Source data
* Begin *

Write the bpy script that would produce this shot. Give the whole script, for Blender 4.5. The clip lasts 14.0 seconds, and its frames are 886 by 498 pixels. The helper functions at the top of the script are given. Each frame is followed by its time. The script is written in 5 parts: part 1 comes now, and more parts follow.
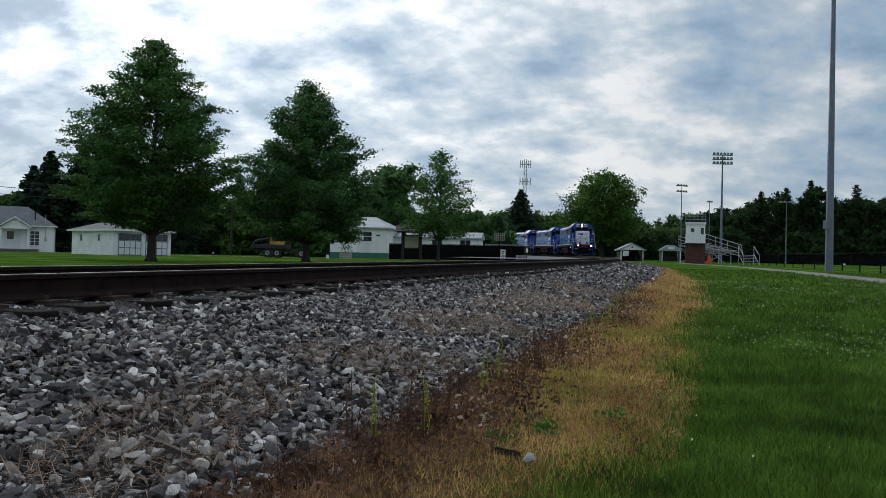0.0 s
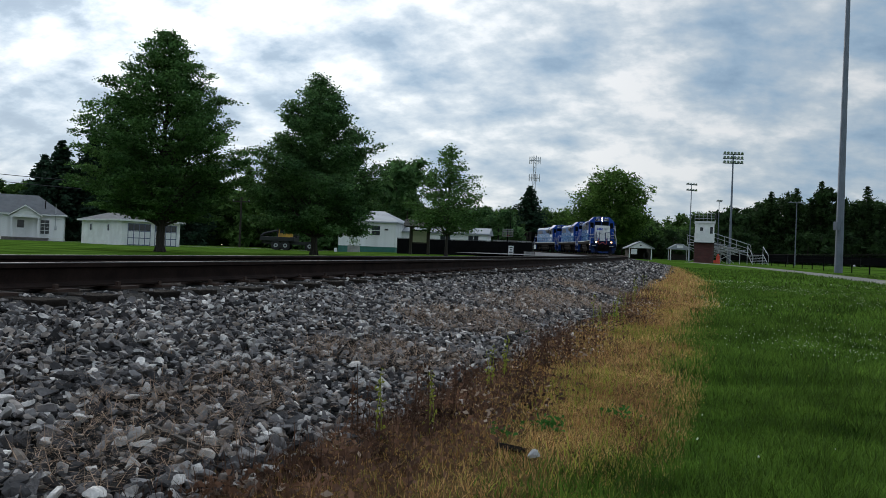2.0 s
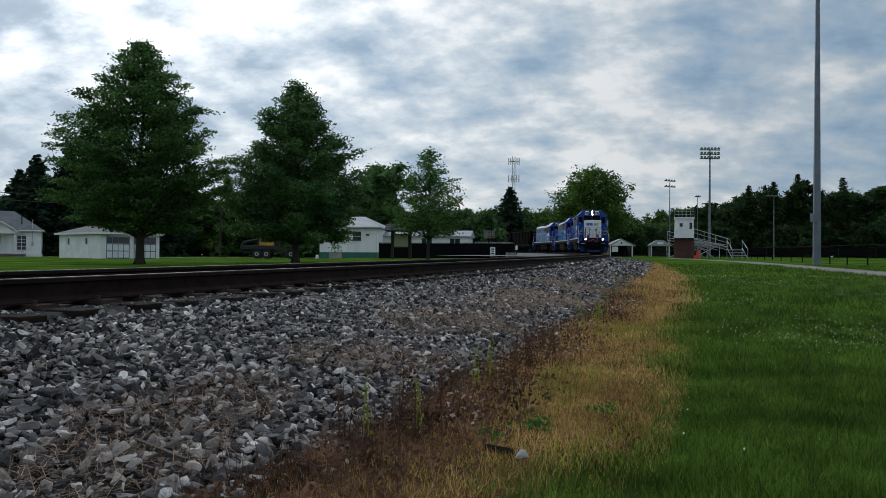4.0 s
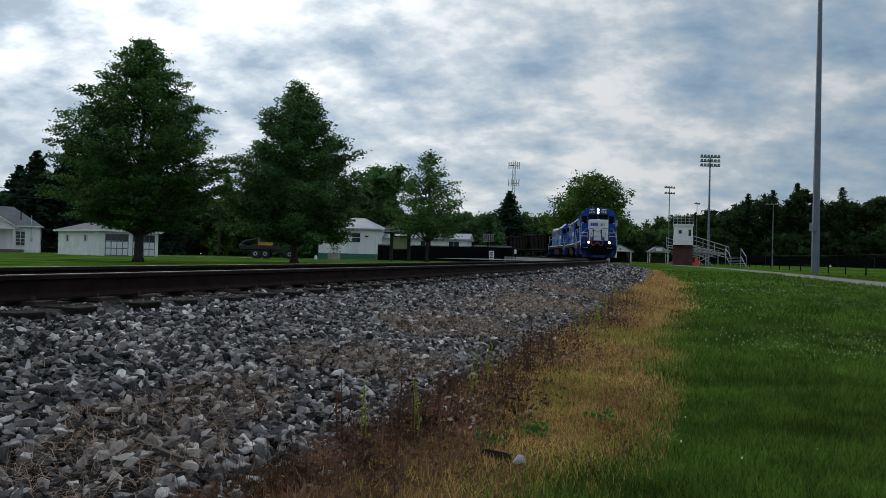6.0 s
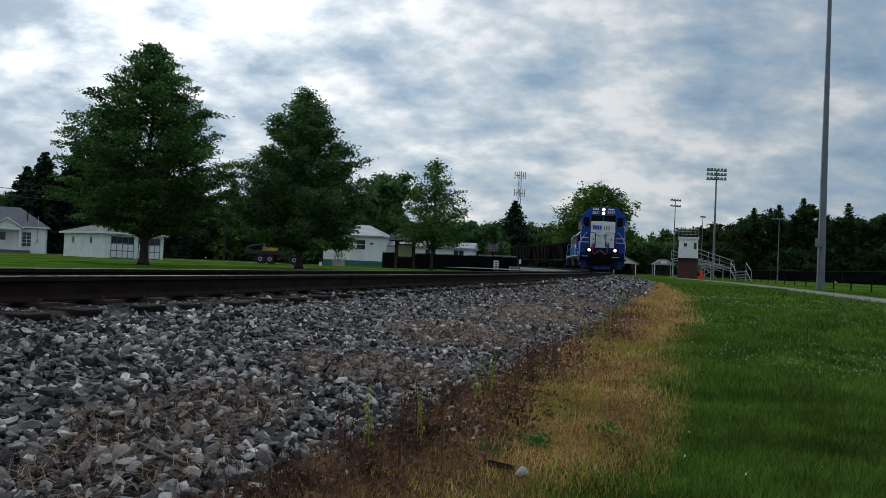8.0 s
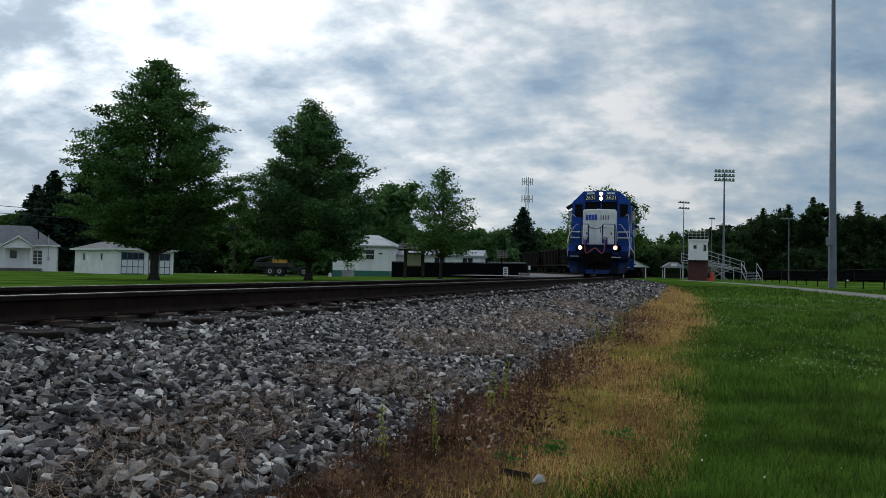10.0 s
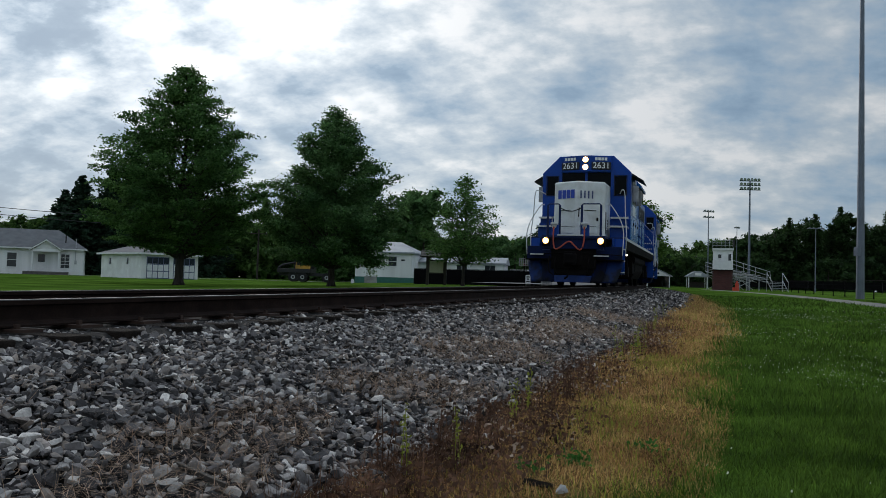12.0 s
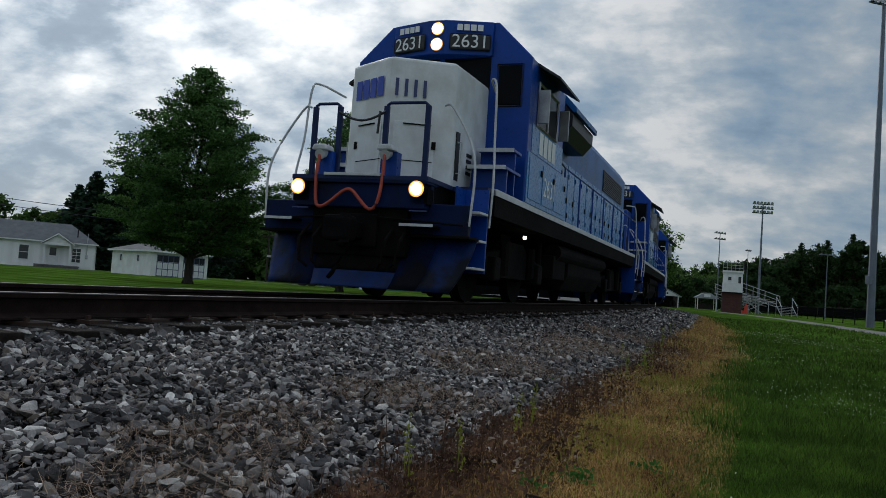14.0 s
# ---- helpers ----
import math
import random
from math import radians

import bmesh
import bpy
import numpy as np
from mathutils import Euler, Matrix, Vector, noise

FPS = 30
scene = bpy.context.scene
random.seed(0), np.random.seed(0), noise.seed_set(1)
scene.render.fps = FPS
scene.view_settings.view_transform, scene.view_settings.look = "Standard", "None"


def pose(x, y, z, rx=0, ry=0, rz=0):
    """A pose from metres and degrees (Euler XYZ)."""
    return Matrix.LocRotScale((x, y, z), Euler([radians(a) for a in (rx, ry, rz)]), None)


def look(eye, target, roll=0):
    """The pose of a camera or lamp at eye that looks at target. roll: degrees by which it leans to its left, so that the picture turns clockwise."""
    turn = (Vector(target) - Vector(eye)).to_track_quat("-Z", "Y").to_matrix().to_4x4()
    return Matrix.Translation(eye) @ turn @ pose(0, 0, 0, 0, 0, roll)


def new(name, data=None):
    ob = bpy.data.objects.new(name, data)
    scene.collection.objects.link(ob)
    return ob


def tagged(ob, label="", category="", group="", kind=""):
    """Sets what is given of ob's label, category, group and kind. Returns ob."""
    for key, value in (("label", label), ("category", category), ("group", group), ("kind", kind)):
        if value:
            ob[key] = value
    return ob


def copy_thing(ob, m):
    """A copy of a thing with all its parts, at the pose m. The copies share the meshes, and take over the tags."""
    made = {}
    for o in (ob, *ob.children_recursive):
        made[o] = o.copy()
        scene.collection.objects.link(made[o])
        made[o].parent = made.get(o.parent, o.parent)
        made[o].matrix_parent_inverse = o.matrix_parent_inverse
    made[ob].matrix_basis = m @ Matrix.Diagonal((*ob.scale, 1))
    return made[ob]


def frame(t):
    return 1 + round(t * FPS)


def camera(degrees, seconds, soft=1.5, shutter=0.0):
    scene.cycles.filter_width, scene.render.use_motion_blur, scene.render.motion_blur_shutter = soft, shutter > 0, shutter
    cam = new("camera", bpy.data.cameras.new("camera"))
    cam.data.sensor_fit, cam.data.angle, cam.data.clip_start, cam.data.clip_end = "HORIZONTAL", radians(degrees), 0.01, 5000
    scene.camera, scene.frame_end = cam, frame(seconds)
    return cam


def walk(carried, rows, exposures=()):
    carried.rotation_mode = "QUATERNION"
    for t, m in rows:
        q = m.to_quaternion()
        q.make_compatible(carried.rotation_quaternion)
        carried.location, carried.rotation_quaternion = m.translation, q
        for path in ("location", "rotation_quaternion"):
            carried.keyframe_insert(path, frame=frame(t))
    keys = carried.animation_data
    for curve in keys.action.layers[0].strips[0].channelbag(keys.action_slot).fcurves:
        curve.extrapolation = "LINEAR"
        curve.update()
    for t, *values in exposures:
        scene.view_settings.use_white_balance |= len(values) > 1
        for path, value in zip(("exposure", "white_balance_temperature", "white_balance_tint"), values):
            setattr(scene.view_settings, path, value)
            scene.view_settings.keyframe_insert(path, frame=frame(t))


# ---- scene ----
cam = camera(57.0, 14.0, soft=0.8)
# seconds, x, y, z, yaw, pitch, roll
ROWS = [
    (0.0, 0.0, 0.0, 0.8, -0.01, 0.72, -1.34),
    (0.5, 0.0, 0.0, 0.8, -0.47, 0.79, -1.52),
    (1.0, 0.0, 0.0, 0.8, -0.62, 0.68, -1.69),
    (1.5, 0.0, 0.0, 0.8, 0.0, 0.53, -1.81),
    (2.0, 0.0, 0.0, 0.8, 0.54, 0.36, -2.26),
    (2.5, 0.0, 0.0, 0.8, 0.63, 0.43, -2.37),
    (3.0, 0.0, 0.0, 0.8, 0.87, 0.96, -1.3),
    (3.5, 0.0, 0.0, 0.8, 0.35, 0.94, -0.59),
    (4.0, 0.0, 0.0, 0.8, -0.72, 0.62, -0.49),
    (4.2, -0.0008, 0.0, 0.8004, -1.08, 0.63, -0.8),
    (6.5, -0.0095, 0.0, 0.8045, -0.75, 0.98, -1.8),
    (7.0, -0.0114, 0.0, 0.8054, -0.77, 1.18, -2.31),
    (7.5, -0.0133, 0.0, 0.8063, -0.51, 1.28, -2.61),
    (10.0, -0.0228, 0.0, 0.8108, 0.15, 1.96, -1.15),
    (10.5, -0.0247, 0.0, 0.8117, 1.03, 1.96, -1.2),
    (11.0, -0.0266, 0.0, 0.8126, 1.45, 2.02, -1.18),
    (11.5, -0.0285, 0.0, 0.8135, 1.6, 2.26, -1.56),
    (12.0, -0.0304, 0.0, 0.8144, 1.7, 2.42, -1.67),
    (12.5, -0.0323, 0.0, 0.8153, 1.6, 2.85, -2.75),
    (13.0, -0.0342, 0.0, 0.8162, 1.67, 2.92, -2.78),
    (13.5, -0.0361, 0.0, 0.8171, 1.32, 3.1, -3.63),
    (14.0, -0.038, 0.0, 0.818, 2.25, 3.11, -4.14),
]
EXPOSURES = [(0.0, 0.05), (3.0, 0.1), (4.0, -0.08), (7.5, -0.12), (11.0, -0.08), (12.5, -0.23), (14.0, -0.38)]
walk(cam, [(t, pose(x, y, z, 90 + p, r, w)) for t, x, y, z, w, p, r in ROWS], EXPOSURES)

# ---- light: evening sky behind broken cloud ----
SUN_EL, SUN_AZ = radians(24), radians(-24)      # azimuth from +y towards +x
sun_way = Vector((math.sin(SUN_AZ) * math.cos(SUN_EL), math.cos(SUN_AZ) * math.cos(SUN_EL), math.sin(SUN_EL)))
world = bpy.data.worlds.new("sky")
scene.world = world
world.use_nodes = True
wt = world.node_tree
wt.nodes.clear()


def wn(kind, **values):
    n = wt.nodes.new(kind)
    for k, v in values.items():
        if k in n.inputs:
            n.inputs[k].default_value = v
    return n


def wmath(op, a, b=None, clamp=False):
    n = wt.nodes.new("ShaderNodeMath")
    n.operation, n.use_clamp = op, clamp
    for i, v in enumerate((a, b)):
        if v is None:
            continue
        if isinstance(v, (int, float)):
            n.inputs[i].default_value = v
        else:
            wt.links.new(v, n.inputs[i])
    return n.outputs[0]


def wramp(fac, stops):
    n = wt.nodes.new("ShaderNodeValToRGB")
    els = n.color_ramp.elements
    while len(els) < len(stops):
        els.new(0.5)
    for e, (p, c) in zip(els, stops):
        e.position, e.color = p, (*c, 1)
    wt.links.new(fac, n.inputs[0])
    return n.outputs[0]


def wmix(kind, fac, a, b):
    n = wt.nodes.new("ShaderNodeMix")
    n.data_type, n.blend_type = "RGBA", kind
    for slot, v in ((0, fac), (6, a), (7, b)):
        if isinstance(v, (int, float)):
            n.inputs[slot].default_value = v
        elif isinstance(v, tuple):
            n.inputs[slot].default_value = (*v, 1)
        else:
            wt.links.new(v, n.inputs[slot])
    return n.outputs[2]


sky = wt.nodes.new("ShaderNodeTexSky")
sky.sky_type, sky.sun_disc = "NISHITA", False
sky.sun_elevation, sky.sun_rotation = SUN_EL, SUN_AZ
coord = wt.nodes.new("ShaderNodeTexCoord")
xyz = wt.nodes.new("ShaderNodeSeparateXYZ")
wt.links.new(coord.outputs["Generated"], xyz.inputs[0])
up = wmath("MAXIMUM", xyz.outputs[2], 0.0)
deep = wmath("ADD", up, 0.44)
flat = wt.nodes.new("ShaderNodeCombineXYZ")
wt.links.new(wmath("DIVIDE", xyz.outputs[0], deep), flat.inputs[0])
wt.links.new(wmath("DIVIDE", xyz.outputs[1], deep), flat.inputs[1])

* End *

Problem
Write out nothing but the lines from the start of the data through the line with "from mathutils import". Leave out the pictures.

Exercise answer
Write the bpy script that would produce this shot. Give the whole script, for Blender 4.5. The clip lasts 14.0 seconds, and its frames are 886 by 498 pixels. The helper functions at the top of the script are given. Each frame is followed by its time. The script is written in 5 parts: part 1 comes now, and more parts follow.
0.0 s
2.0 s
4.0 s
6.0 s
8.0 s
10.0 s
12.0 s
14.0 s
# ---- helpers ----
import math
import random
from math import radians

import bmesh
import bpy
import numpy as np
from mathutils import Euler, Matrix, Vector, noise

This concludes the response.